:: Provided material
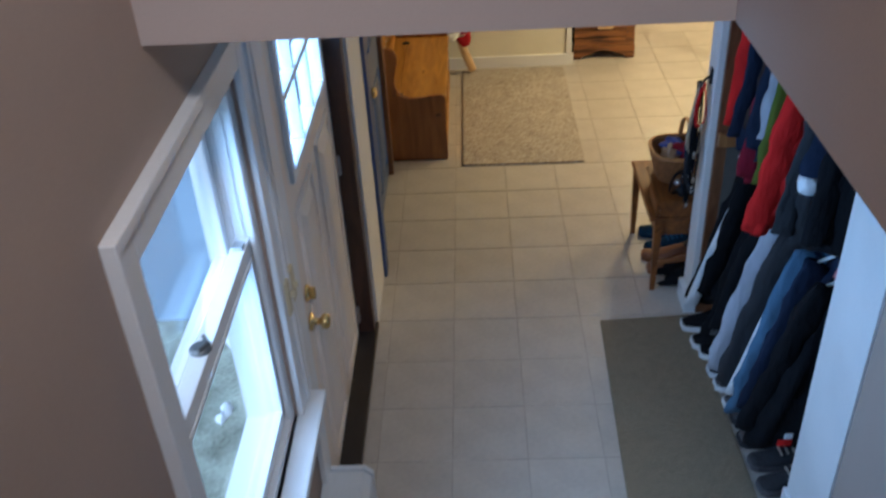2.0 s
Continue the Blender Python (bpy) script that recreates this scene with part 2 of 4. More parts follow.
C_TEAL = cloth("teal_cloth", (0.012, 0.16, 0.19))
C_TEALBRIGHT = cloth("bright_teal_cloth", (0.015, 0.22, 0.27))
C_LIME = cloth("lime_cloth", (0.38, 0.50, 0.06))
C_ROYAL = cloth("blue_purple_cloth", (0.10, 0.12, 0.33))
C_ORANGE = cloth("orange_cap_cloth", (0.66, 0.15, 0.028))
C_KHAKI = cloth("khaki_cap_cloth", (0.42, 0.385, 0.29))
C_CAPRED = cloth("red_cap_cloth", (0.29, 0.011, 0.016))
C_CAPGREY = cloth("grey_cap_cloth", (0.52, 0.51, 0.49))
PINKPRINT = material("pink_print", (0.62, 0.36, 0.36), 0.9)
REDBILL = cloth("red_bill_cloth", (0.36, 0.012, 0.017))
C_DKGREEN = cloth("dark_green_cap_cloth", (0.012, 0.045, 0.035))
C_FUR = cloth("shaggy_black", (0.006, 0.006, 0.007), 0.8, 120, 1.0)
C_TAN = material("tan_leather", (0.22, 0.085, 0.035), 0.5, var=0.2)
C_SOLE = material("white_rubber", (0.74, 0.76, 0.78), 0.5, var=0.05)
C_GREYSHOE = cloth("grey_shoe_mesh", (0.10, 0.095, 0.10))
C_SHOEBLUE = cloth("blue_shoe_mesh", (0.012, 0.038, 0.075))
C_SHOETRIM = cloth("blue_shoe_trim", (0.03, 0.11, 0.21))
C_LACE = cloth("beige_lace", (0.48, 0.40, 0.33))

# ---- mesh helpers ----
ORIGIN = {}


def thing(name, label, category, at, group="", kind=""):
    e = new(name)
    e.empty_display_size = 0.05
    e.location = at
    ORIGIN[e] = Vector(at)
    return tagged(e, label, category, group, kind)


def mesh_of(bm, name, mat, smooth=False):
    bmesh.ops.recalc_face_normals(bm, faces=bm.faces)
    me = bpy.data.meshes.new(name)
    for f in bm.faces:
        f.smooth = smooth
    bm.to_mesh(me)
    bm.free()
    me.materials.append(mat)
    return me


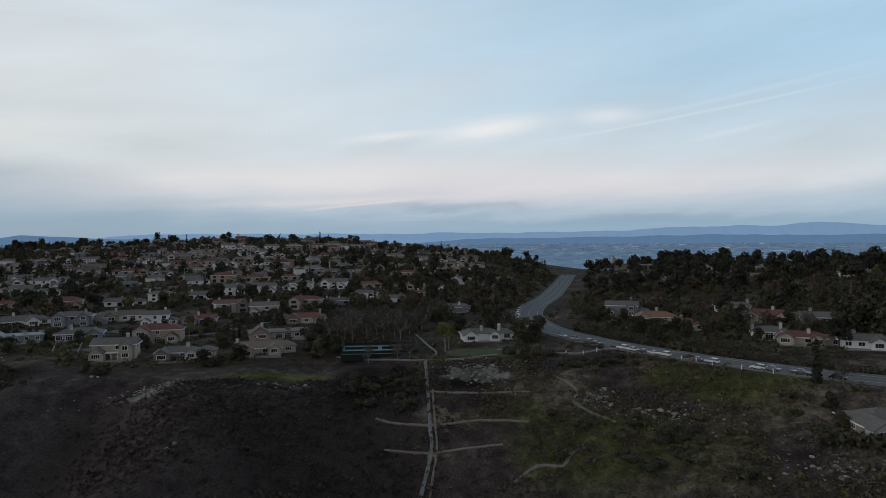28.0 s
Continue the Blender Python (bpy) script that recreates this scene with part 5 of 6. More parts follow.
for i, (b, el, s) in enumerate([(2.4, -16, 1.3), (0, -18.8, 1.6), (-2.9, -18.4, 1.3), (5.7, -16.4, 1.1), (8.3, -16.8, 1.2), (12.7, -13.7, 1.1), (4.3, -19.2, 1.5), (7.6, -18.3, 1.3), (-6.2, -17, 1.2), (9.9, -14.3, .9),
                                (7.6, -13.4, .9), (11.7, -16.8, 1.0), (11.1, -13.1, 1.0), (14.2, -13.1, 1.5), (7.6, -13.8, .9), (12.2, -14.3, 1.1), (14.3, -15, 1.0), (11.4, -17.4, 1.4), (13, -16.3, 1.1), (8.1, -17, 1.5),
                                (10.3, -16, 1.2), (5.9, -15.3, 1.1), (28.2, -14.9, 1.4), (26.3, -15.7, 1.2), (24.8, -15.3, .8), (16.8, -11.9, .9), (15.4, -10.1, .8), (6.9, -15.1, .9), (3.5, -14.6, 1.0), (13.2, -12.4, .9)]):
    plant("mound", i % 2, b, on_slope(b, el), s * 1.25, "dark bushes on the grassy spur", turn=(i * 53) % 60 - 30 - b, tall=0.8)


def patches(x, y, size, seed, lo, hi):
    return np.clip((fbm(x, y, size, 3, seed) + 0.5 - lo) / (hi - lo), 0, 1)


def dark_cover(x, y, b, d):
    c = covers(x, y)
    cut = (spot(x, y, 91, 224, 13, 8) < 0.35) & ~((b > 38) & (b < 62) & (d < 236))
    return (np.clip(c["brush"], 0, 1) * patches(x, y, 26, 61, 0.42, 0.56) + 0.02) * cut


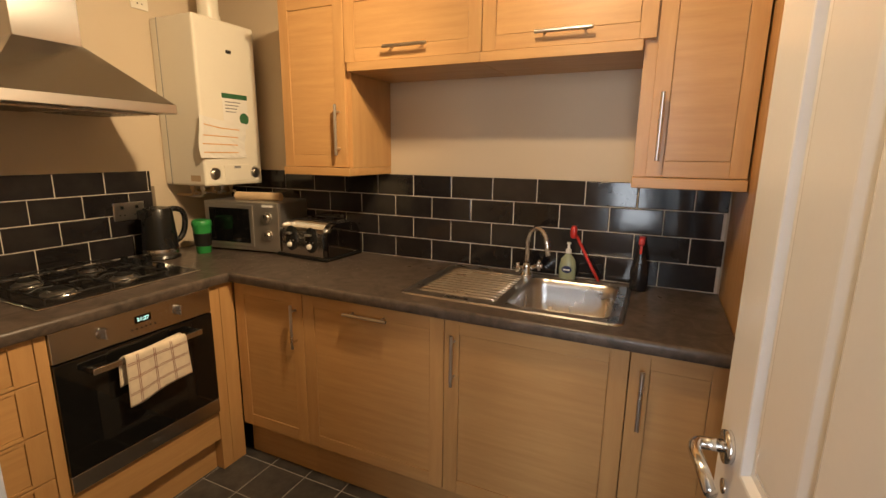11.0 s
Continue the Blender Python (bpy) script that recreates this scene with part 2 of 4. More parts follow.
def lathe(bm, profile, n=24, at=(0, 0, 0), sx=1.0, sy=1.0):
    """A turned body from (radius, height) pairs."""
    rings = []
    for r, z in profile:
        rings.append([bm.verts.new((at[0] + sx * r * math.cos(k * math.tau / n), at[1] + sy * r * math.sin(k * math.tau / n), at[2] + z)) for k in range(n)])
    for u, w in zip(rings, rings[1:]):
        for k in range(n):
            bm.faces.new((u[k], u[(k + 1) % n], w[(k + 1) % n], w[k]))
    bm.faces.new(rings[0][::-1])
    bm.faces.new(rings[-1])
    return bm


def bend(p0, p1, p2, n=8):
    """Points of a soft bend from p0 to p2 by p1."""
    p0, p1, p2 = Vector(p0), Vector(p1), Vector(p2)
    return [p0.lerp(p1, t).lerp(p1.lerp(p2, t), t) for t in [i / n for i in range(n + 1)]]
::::
Every entry above is to be set down exactly; the pictures are to be left out.

§ **Response to the task**
2.0 s
Continue the Blender Python (bpy) script that recreates this scene with part 2 of 4. More parts follow.
C_TEAL = cloth("teal_cloth", (0.012, 0.16, 0.19))
C_TEALBRIGHT = cloth("bright_teal_cloth", (0.015, 0.22, 0.27))
C_LIME = cloth("lime_cloth", (0.38, 0.50, 0.06))
C_ROYAL = cloth("blue_purple_cloth", (0.10, 0.12, 0.33))
C_ORANGE = cloth("orange_cap_cloth", (0.66, 0.15, 0.028))
C_KHAKI = cloth("khaki_cap_cloth", (0.42, 0.385, 0.29))
C_CAPRED = cloth("red_cap_cloth", (0.29, 0.011, 0.016))
C_CAPGREY = cloth("grey_cap_cloth", (0.52, 0.51, 0.49))
PINKPRINT = material("pink_print", (0.62, 0.36, 0.36), 0.9)
REDBILL = cloth("red_bill_cloth", (0.36, 0.012, 0.017))
C_DKGREEN = cloth("dark_green_cap_cloth", (0.012, 0.045, 0.035))
C_FUR = cloth("shaggy_black", (0.006, 0.006, 0.007), 0.8, 120, 1.0)
C_TAN = material("tan_leather", (0.22, 0.085, 0.035), 0.5, var=0.2)
C_SOLE = material("white_rubber", (0.74, 0.76, 0.78), 0.5, var=0.05)
C_GREYSHOE = cloth("grey_shoe_mesh", (0.10, 0.095, 0.10))
C_SHOEBLUE = cloth("blue_shoe_mesh", (0.012, 0.038, 0.075))
C_SHOETRIM = cloth("blue_shoe_trim", (0.03, 0.11, 0.21))
C_LACE = cloth("beige_lace", (0.48, 0.40, 0.33))

# ---- mesh helpers ----
ORIGIN = {}


def thing(name, label, category, at, group="", kind=""):
    e = new(name)
    e.empty_display_size = 0.05
    e.location = at
    ORIGIN[e] = Vector(at)
    return tagged(e, label, category, group, kind)


def mesh_of(bm, name, mat, smooth=False):
    bmesh.ops.recalc_face_normals(bm, faces=bm.faces)
    me = bpy.data.meshes.new(name)
    for f in bm.faces:
        f.smooth = smooth
    bm.to_mesh(me)
    bm.free()
    me.materials.append(mat)
    return me


28.0 s
Continue the Blender Python (bpy) script that recreates this scene with part 5 of 6. More parts follow.
for i, (b, el, s) in enumerate([(2.4, -16, 1.3), (0, -18.8, 1.6), (-2.9, -18.4, 1.3), (5.7, -16.4, 1.1), (8.3, -16.8, 1.2), (12.7, -13.7, 1.1), (4.3, -19.2, 1.5), (7.6, -18.3, 1.3), (-6.2, -17, 1.2), (9.9, -14.3, .9),
                                (7.6, -13.4, .9), (11.7, -16.8, 1.0), (11.1, -13.1, 1.0), (14.2, -13.1, 1.5), (7.6, -13.8, .9), (12.2, -14.3, 1.1), (14.3, -15, 1.0), (11.4, -17.4, 1.4), (13, -16.3, 1.1), (8.1, -17, 1.5),
                                (10.3, -16, 1.2), (5.9, -15.3, 1.1), (28.2, -14.9, 1.4), (26.3, -15.7, 1.2), (24.8, -15.3, .8), (16.8, -11.9, .9), (15.4, -10.1, .8), (6.9, -15.1, .9), (3.5, -14.6, 1.0), (13.2, -12.4, .9)]):
    plant("mound", i % 2, b, on_slope(b, el), s * 1.25, "dark bushes on the grassy spur", turn=(i * 53) % 60 - 30 - b, tall=0.8)


def patches(x, y, size, seed, lo, hi):
    return np.clip((fbm(x, y, size, 3, seed) + 0.5 - lo) / (hi - lo), 0, 1)


def dark_cover(x, y, b, d):
    c = covers(x, y)
    cut = (spot(x, y, 91, 224, 13, 8) < 0.35) & ~((b > 38) & (b < 62) & (d < 236))
    return (np.clip(c["brush"], 0, 1) * patches(x, y, 26, 61, 0.42, 0.56) + 0.02) * cut


11.0 s
Continue the Blender Python (bpy) script that recreates this scene with part 2 of 4. More parts follow.
def lathe(bm, profile, n=24, at=(0, 0, 0), sx=1.0, sy=1.0):
    """A turned body from (radius, height) pairs."""
    rings = []
    for r, z in profile:
        rings.append([bm.verts.new((at[0] + sx * r * math.cos(k * math.tau / n), at[1] + sy * r * math.sin(k * math.tau / n), at[2] + z)) for k in range(n)])
    for u, w in zip(rings, rings[1:]):
        for k in range(n):
            bm.faces.new((u[k], u[(k + 1) % n], w[(k + 1) % n], w[k]))
    bm.faces.new(rings[0][::-1])
    bm.faces.new(rings[-1])
    return bm


def bend(p0, p1, p2, n=8):
    """Points of a soft bend from p0 to p2 by p1."""
    p0, p1, p2 = Vector(p0), Vector(p1), Vector(p2)
    return [p0.lerp(p1, t).lerp(p1.lerp(p2, t), t) for t in [i / n for i in range(n + 1)]]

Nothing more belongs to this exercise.